** Begin **
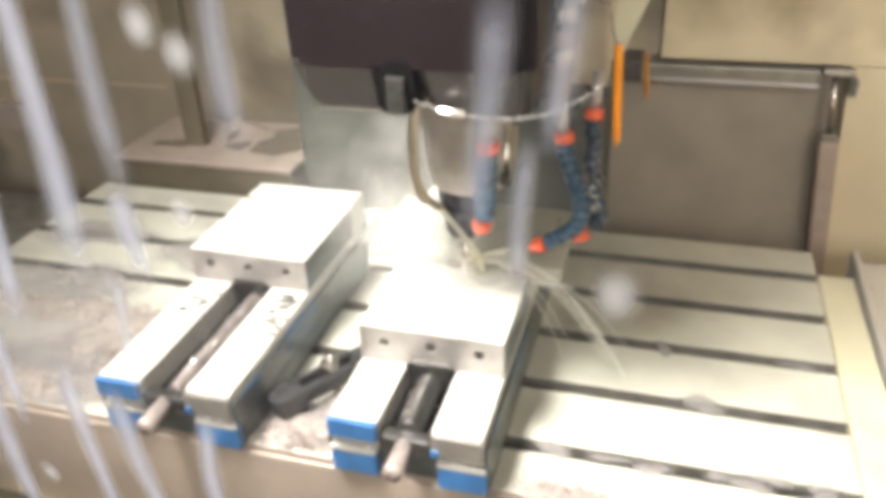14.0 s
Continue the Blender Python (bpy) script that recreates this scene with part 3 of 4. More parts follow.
def head_fittings():
    segmented_hose("segmented_hose", [(-0.291, -0.12, 0.302), (-0.292, -0.12, 0.27), (-0.294, -0.12, 0.235), (-0.297, -0.118, 0.216), (-0.306, -0.112, 0.206)], 0.0105, "blue segmented coolant hose with an orange nozzle")
    segmented_hose("segmented_hose", [(-0.227, -0.08, 0.301), (-0.225, -0.08, 0.285), (-0.215, -0.08, 0.252), (-0.207, -0.08, 0.228), (-0.210, -0.08, 0.205), (-0.227, -0.08, 0.188), (-0.257, -0.08, 0.171)], 0.0088, "blue segmented coolant hose bent towards the cutter")
    segmented_hose("segmented_hose", [(-0.202, -0.05, 0.315), (-0.2025, -0.055, 0.296), (-0.1985, -0.06, 0.280), (-0.2015, -0.06, 0.264), (-0.1955, -0.062, 0.246), (-0.1965, -0.065, 0.230), (-0.1885, -0.065, 0.214), (-0.1945, -0.068, 0.198), (-0.214, -0.070, 0.181)], 0.0085, "navy segmented coolant hose, kinked and dripping", "dark_hose")

    wr = thing("cable_loop", pose(-0.341, -0.185, 0.356), "thin pale cable looped under the head", "cable")
    path = spline([(0, 0.008, 0.002), (0.036, 0, -0.003), (0.084, 0, -0.006), (0.120, 0, 0.003), (0.146, 0.004, 0.017), (0.158, 0.03, 0.018)])
    part("cable", pipe(bmesh.new(), path, 0.0009, 8), M["wire"], wr, smooth=True)
    part("cable_clip", lathe(bmesh.new(), [(0.0035, -0.012), (0.004, -0.01), (0.004, 0.01), (0.0035, 0.012)], (0.035, 0.0, -0.003), Matrix.Rotation(radians(94), 4, "Y"), 10), M["chrome"], wr, smooth=True)

    mk = thing("orange_marker", pose(-0.182, -0.05, 0.330), "orange plastic stick hanging from a thin wire", "marker")
    part("stick", lathe(bmesh.new(), [(0.0012, -0.052), (0.0040, -0.042), (0.0043, -0.03), (0.0043, 0.044), (0.0036, 0.048)], turn=Matrix.Rotation(radians(-2.5), 4, "Y"), n=16), M["marker"], mk, smooth=True)
    part("stick_end", lathe(bmesh.new(), [(0.0030, 0.0482), (0.0038, 0.0486), (0.0034, 0.0505), (0.0016, 0.0512)], (-0.0002, 0, 0), Matrix.Rotation(radians(-2.5), 4, "Y"), 12), M["chip"], mk, "pale broken end", True)
    part("wire", pipe(bmesh.new(), spline([(-0.003, 0, 0.046), (-0.008, 0, 0.060), (-0.011, 0.004, 0.075)]), 0.0007, 6), M["wire"], mk)
    # second, dimmer stick added in place of the marker's mirror image
    m2 = thing("orange_marker", pose(-0.170, 0.30, 0.235), "short dull orange stick standing in for the marker's reflection", "marker")
    part("stick", lathe(bmesh.new(), [(0.0015, -0.030), (0.0042, -0.02), (0.0045, 0.03), (0.003, 0.034)], turn=Matrix.Rotation(radians(-6), 4, "Y"), n=12), M["marker_image"], m2, smooth=True)

    st = thing("hose_fitting", pose(-0.234, -0.07, 0.33), "stack of brass and steel hose fittings beside the head", "fitting")
    part("lower_nut", lathe(bmesh.new(), [(0.0095, 0.0), (0.0105, 0.002), (0.0105, 0.030), (0.009, 0.034), (0.009, 0.037)], n=12), M["brass"], st, "pinkish brass nut", True)
    part("lower_band", lathe(bmesh.new(), [(0.0095, 0.0372), (0.0118, 0.0385), (0.0118, 0.0425), (0.0102, 0.044), (0.0118, 0.0455), (0.0118, 0.048), (0.0095, 0.049)], n=18), M["chrome"], st, "bright steel band")
    part("middle_nut", lathe(bmesh.new(), [(0.0092, 0.0492), (0.0108, 0.052), (0.0108, 0.062), (0.0092, 0.065)], n=16), M["brass"], st, "pinkish brass nut", True)
    part("dark_collar", lathe(bmesh.new(), [(0.0095, 0.0652), (0.0122, 0.066), (0.0122, 0.072), (0.0100, 0.0725)], n=18), M["dark"], st)
    part("upper_band", lathe(bmesh.new(), [(0.0100, 0.0728), (0.0120, 0.074), (0.0120, 0.078), (0.0104, 0.0795), (0.0120, 0.081), (0.0120, 0.085), (0.0100, 0.086)], n=18), M["chrome"], st, "bright steel band")
    part("rubber_sleeve", lathe(bmesh.new(), [(0.0105, 0.0862), (0.0125, 0.088), (0.0125, 0.104), (0.0110, 0.106), (0.0125, 0.108), (0.0125, 0.135), (0.0100, 0.136)], n=18), M["dark"], st, "black rubber sleeve", True)
    part("sleeve_ring", lathe(bmesh.new(), [(0.0112, 0.1065), (0.0129, 0.107), (0.0129, 0.111), (0.0112, 0.1115)], n=18), M["chrome"], st)
    part("mount", bbox(-0.022, 0.020, 0.0, 0.050, -0.012, -0.0005, 0.002), M["dark"], st)
    part("side_tee", lathe(bmesh.new(), [(0.008, 0.012), (0.0085, 0.014), (0.0085, 0.033), (0.007, 0.034)], (0, 0, 0.098), Matrix.Rotation(radians(90), 4, "Y"), 16), M["brass"], st, smooth=True)
    part("tee_nut", lathe(bmesh.new(), [(0.0098, 0.0342), (0.0105, 0.035), (0.0105, 0.041), (0.0095, 0.042)], (0, 0, 0.098), Matrix.Rotation(radians(90), 4, "Y"), 6), M["chrome"], st)
    part("tee_stud", lathe(bmesh.new(), [(0.0055, 0.0422), (0.0055, 0.049), (0.0045, 0.050)], (0, 0, 0.098), Matrix.Rotation(radians(90), 4, "Y"), 10), M["brass"], st)
    hz = thing("clear_tube_block", pose(-0.21, 0.0, 0.32), "pale plastic manifold block behind the hoses", "manifold")
    part("block", bbox(-0.028, 0.014, 0.0, 0.035, 0.0, 0.11, 0.004), M["olive"], hz)
    part("cap", bbox(-0.030, 0.016, -0.002, 0.037, -0.008, -0.0005, 0.002), M["dark"], hz)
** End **
-- What you are asked to do --
Copy all the data exactly as written, but skip any picture.

-- Output of the exercise --
14.0 s
Continue the Blender Python (bpy) script that recreates this scene with part 3 of 4. More parts follow.
def head_fittings():
    segmented_hose("segmented_hose", [(-0.291, -0.12, 0.302), (-0.292, -0.12, 0.27), (-0.294, -0.12, 0.235), (-0.297, -0.118, 0.216), (-0.306, -0.112, 0.206)], 0.0105, "blue segmented coolant hose with an orange nozzle")
    segmented_hose("segmented_hose", [(-0.227, -0.08, 0.301), (-0.225, -0.08, 0.285), (-0.215, -0.08, 0.252), (-0.207, -0.08, 0.228), (-0.210, -0.08, 0.205), (-0.227, -0.08, 0.188), (-0.257, -0.08, 0.171)], 0.0088, "blue segmented coolant hose bent towards the cutter")
    segmented_hose("segmented_hose", [(-0.202, -0.05, 0.315), (-0.2025, -0.055, 0.296), (-0.1985, -0.06, 0.280), (-0.2015, -0.06, 0.264), (-0.1955, -0.062, 0.246), (-0.1965, -0.065, 0.230), (-0.1885, -0.065, 0.214), (-0.1945, -0.068, 0.198), (-0.214, -0.070, 0.181)], 0.0085, "navy segmented coolant hose, kinked and dripping", "dark_hose")

    wr = thing("cable_loop", pose(-0.341, -0.185, 0.356), "thin pale cable looped under the head", "cable")
    path = spline([(0, 0.008, 0.002), (0.036, 0, -0.003), (0.084, 0, -0.006), (0.120, 0, 0.003), (0.146, 0.004, 0.017), (0.158, 0.03, 0.018)])
    part("cable", pipe(bmesh.new(), path, 0.0009, 8), M["wire"], wr, smooth=True)
    part("cable_clip", lathe(bmesh.new(), [(0.0035, -0.012), (0.004, -0.01), (0.004, 0.01), (0.0035, 0.012)], (0.035, 0.0, -0.003), Matrix.Rotation(radians(94), 4, "Y"), 10), M["chrome"], wr, smooth=True)

    mk = thing("orange_marker", pose(-0.182, -0.05, 0.330), "orange plastic stick hanging from a thin wire", "marker")
    part("stick", lathe(bmesh.new(), [(0.0012, -0.052), (0.0040, -0.042), (0.0043, -0.03), (0.0043, 0.044), (0.0036, 0.048)], turn=Matrix.Rotation(radians(-2.5), 4, "Y"), n=16), M["marker"], mk, smooth=True)
    part("stick_end", lathe(bmesh.new(), [(0.0030, 0.0482), (0.0038, 0.0486), (0.0034, 0.0505), (0.0016, 0.0512)], (-0.0002, 0, 0), Matrix.Rotation(radians(-2.5), 4, "Y"), 12), M["chip"], mk, "pale broken end", True)
    part("wire", pipe(bmesh.new(), spline([(-0.003, 0, 0.046), (-0.008, 0, 0.060), (-0.011, 0.004, 0.075)]), 0.0007, 6), M["wire"], mk)
    # second, dimmer stick added in place of the marker's mirror image
    m2 = thing("orange_marker", pose(-0.170, 0.30, 0.235), "short dull orange stick standing in for the marker's reflection", "marker")
    part("stick", lathe(bmesh.new(), [(0.0015, -0.030), (0.0042, -0.02), (0.0045, 0.03), (0.003, 0.034)], turn=Matrix.Rotation(radians(-6), 4, "Y"), n=12), M["marker_image"], m2, smooth=True)

    st = thing("hose_fitting", pose(-0.234, -0.07, 0.33), "stack of brass and steel hose fittings beside the head", "fitting")
    part("lower_nut", lathe(bmesh.new(), [(0.0095, 0.0), (0.0105, 0.002), (0.0105, 0.030), (0.009, 0.034), (0.009, 0.037)], n=12), M["brass"], st, "pinkish brass nut", True)
    part("lower_band", lathe(bmesh.new(), [(0.0095, 0.0372), (0.0118, 0.0385), (0.0118, 0.0425), (0.0102, 0.044), (0.0118, 0.0455), (0.0118, 0.048), (0.0095, 0.049)], n=18), M["chrome"], st, "bright steel band")
    part("middle_nut", lathe(bmesh.new(), [(0.0092, 0.0492), (0.0108, 0.052), (0.0108, 0.062), (0.0092, 0.065)], n=16), M["brass"], st, "pinkish brass nut", True)
    part("dark_collar", lathe(bmesh.new(), [(0.0095, 0.0652), (0.0122, 0.066), (0.0122, 0.072), (0.0100, 0.0725)], n=18), M["dark"], st)
    part("upper_band", lathe(bmesh.new(), [(0.0100, 0.0728), (0.0120, 0.074), (0.0120, 0.078), (0.0104, 0.0795), (0.0120, 0.081), (0.0120, 0.085), (0.0100, 0.086)], n=18), M["chrome"], st, "bright steel band")
    part("rubber_sleeve", lathe(bmesh.new(), [(0.0105, 0.0862), (0.0125, 0.088), (0.0125, 0.104), (0.0110, 0.106), (0.0125, 0.108), (0.0125, 0.135), (0.0100, 0.136)], n=18), M["dark"], st, "black rubber sleeve", True)
    part("sleeve_ring", lathe(bmesh.new(), [(0.0112, 0.1065), (0.0129, 0.107), (0.0129, 0.111), (0.0112, 0.1115)], n=18), M["chrome"], st)
    part("mount", bbox(-0.022, 0.020, 0.0, 0.050, -0.012, -0.0005, 0.002), M["dark"], st)
    part("side_tee", lathe(bmesh.new(), [(0.008, 0.012), (0.0085, 0.014), (0.0085, 0.033), (0.007, 0.034)], (0, 0, 0.098), Matrix.Rotation(radians(90), 4, "Y"), 16), M["brass"], st, smooth=True)
    part("tee_nut", lathe(bmesh.new(), [(0.0098, 0.0342), (0.0105, 0.035), (0.0105, 0.041), (0.0095, 0.042)], (0, 0, 0.098), Matrix.Rotation(radians(90), 4, "Y"), 6), M["chrome"], st)
    part("tee_stud", lathe(bmesh.new(), [(0.0055, 0.0422), (0.0055, 0.049), (0.0045, 0.050)], (0, 0, 0.098), Matrix.Rotation(radians(90), 4, "Y"), 10), M["brass"], st)
    hz = thing("clear_tube_block", pose(-0.21, 0.0, 0.32), "pale plastic manifold block behind the hoses", "manifold")
    part("block", bbox(-0.028, 0.014, 0.0, 0.035, 0.0, 0.11, 0.004), M["olive"], hz)
    part("cap", bbox(-0.030, 0.016, -0.002, 0.037, -0.008, -0.0005, 0.002), M["dark"], hz)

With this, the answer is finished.